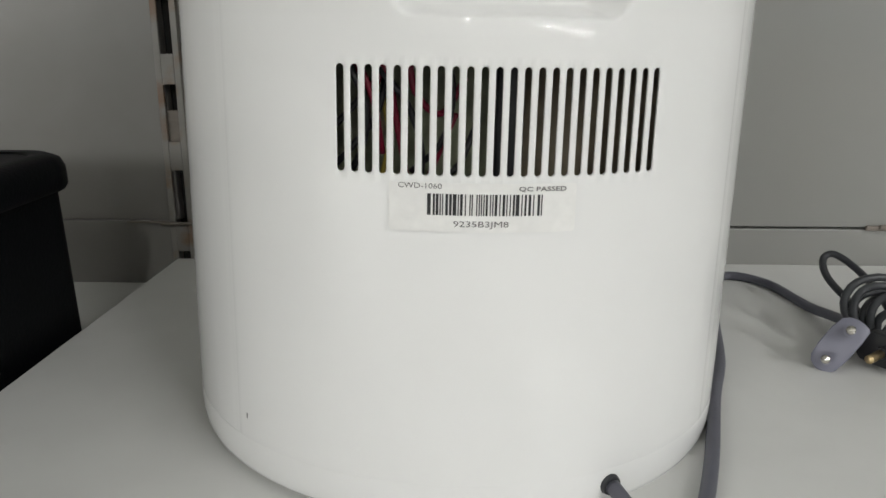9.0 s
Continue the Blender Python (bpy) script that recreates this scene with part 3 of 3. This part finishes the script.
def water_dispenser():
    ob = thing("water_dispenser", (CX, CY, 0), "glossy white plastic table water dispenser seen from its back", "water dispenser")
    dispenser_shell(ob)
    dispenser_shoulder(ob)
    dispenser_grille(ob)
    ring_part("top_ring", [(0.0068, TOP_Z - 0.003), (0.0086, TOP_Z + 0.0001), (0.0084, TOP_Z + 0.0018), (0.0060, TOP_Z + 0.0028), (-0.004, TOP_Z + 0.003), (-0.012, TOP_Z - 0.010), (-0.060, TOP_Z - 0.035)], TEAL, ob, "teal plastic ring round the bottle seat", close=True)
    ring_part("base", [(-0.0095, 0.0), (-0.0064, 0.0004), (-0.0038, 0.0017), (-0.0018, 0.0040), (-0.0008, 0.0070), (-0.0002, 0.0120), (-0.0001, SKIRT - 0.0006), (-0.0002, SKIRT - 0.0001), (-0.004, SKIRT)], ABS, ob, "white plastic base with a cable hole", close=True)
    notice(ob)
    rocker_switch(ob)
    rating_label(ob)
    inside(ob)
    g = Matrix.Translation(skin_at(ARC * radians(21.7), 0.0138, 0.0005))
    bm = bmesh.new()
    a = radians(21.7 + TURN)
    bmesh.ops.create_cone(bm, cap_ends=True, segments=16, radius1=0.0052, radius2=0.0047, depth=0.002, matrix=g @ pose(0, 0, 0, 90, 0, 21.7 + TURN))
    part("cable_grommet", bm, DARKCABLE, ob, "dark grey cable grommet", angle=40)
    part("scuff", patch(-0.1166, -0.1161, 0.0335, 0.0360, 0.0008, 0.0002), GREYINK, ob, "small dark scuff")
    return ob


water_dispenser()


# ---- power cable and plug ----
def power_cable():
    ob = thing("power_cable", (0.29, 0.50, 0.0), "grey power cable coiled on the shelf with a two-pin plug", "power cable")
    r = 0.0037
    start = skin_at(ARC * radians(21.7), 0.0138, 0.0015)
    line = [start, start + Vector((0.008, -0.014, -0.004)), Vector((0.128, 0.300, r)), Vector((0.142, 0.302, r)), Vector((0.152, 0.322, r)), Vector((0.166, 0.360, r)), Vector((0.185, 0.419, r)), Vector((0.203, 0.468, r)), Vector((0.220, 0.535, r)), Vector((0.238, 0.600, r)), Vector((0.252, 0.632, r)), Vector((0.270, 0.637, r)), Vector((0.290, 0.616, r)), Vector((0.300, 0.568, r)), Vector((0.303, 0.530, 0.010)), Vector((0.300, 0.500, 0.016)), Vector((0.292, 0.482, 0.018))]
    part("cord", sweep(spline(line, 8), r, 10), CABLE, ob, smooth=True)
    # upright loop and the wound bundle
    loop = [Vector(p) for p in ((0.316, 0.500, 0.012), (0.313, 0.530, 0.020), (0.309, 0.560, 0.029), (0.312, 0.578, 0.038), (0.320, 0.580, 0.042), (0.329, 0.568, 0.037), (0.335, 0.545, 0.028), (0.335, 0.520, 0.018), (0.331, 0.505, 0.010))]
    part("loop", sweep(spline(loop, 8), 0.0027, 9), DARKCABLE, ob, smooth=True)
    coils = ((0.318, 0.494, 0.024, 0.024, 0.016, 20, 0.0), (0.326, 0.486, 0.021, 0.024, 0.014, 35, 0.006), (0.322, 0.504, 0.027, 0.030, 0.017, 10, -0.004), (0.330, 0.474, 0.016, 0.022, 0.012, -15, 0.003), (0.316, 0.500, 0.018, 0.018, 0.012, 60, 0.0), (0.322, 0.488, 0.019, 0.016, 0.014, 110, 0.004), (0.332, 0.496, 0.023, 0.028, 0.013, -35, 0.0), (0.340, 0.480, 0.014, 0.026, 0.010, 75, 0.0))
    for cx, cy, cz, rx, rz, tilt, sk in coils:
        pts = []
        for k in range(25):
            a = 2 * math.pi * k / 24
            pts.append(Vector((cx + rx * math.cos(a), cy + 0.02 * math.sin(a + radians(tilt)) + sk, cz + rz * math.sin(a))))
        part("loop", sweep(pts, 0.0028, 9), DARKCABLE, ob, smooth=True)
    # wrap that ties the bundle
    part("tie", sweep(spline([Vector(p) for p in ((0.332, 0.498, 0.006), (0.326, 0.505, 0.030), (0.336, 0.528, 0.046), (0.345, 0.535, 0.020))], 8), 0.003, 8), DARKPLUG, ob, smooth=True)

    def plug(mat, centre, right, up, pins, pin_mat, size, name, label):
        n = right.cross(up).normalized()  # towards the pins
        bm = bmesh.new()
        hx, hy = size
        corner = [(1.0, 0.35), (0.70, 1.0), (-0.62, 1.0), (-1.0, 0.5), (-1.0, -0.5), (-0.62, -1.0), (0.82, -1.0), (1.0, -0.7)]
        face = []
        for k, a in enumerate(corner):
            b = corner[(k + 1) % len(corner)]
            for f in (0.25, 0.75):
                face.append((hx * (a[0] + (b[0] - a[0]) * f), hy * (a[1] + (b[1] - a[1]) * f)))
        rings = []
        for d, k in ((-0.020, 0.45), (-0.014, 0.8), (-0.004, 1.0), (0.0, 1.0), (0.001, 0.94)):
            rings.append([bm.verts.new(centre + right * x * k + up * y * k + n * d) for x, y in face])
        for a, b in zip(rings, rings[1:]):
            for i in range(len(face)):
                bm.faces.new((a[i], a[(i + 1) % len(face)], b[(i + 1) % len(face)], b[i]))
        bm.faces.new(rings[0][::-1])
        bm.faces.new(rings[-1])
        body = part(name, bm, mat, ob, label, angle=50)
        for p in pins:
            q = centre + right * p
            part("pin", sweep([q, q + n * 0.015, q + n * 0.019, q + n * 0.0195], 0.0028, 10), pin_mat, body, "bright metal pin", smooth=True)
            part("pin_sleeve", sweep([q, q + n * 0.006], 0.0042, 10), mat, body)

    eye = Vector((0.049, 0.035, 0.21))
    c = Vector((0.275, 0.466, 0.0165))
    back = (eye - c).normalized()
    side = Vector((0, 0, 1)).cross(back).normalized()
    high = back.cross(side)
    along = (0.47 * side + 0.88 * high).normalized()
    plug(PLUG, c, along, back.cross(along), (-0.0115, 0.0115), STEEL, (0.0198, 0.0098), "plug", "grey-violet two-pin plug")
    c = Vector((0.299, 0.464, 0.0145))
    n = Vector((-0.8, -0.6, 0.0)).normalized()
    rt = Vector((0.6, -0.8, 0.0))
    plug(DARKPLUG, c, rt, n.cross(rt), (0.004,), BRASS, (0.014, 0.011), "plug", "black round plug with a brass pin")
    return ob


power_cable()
----------
STATED PROBLEM
Which lines hold the word "with"? Copy every one of them.

SOLUTION FOR THIS TASK
Continue the Blender Python (bpy) script that recreates this scene with part 3 of 3. This part finishes the script.
    ring_part("base", [(-0.0095, 0.0), (-0.0064, 0.0004), (-0.0038, 0.0017), (-0.0018, 0.0040), (-0.0008, 0.0070), (-0.0002, 0.0120), (-0.0001, SKIRT - 0.0006), (-0.0002, SKIRT - 0.0001), (-0.004, SKIRT)], ABS, ob, "white plastic base with a cable hole", close=True)
    ob = thing("power_cable", (0.29, 0.50, 0.0), "grey power cable coiled on the shelf with a two-pin plug", "power cable")
    plug(DARKPLUG, c, rt, n.cross(rt), (0.004,), BRASS, (0.014, 0.011), "plug", "black round plug with a brass pin")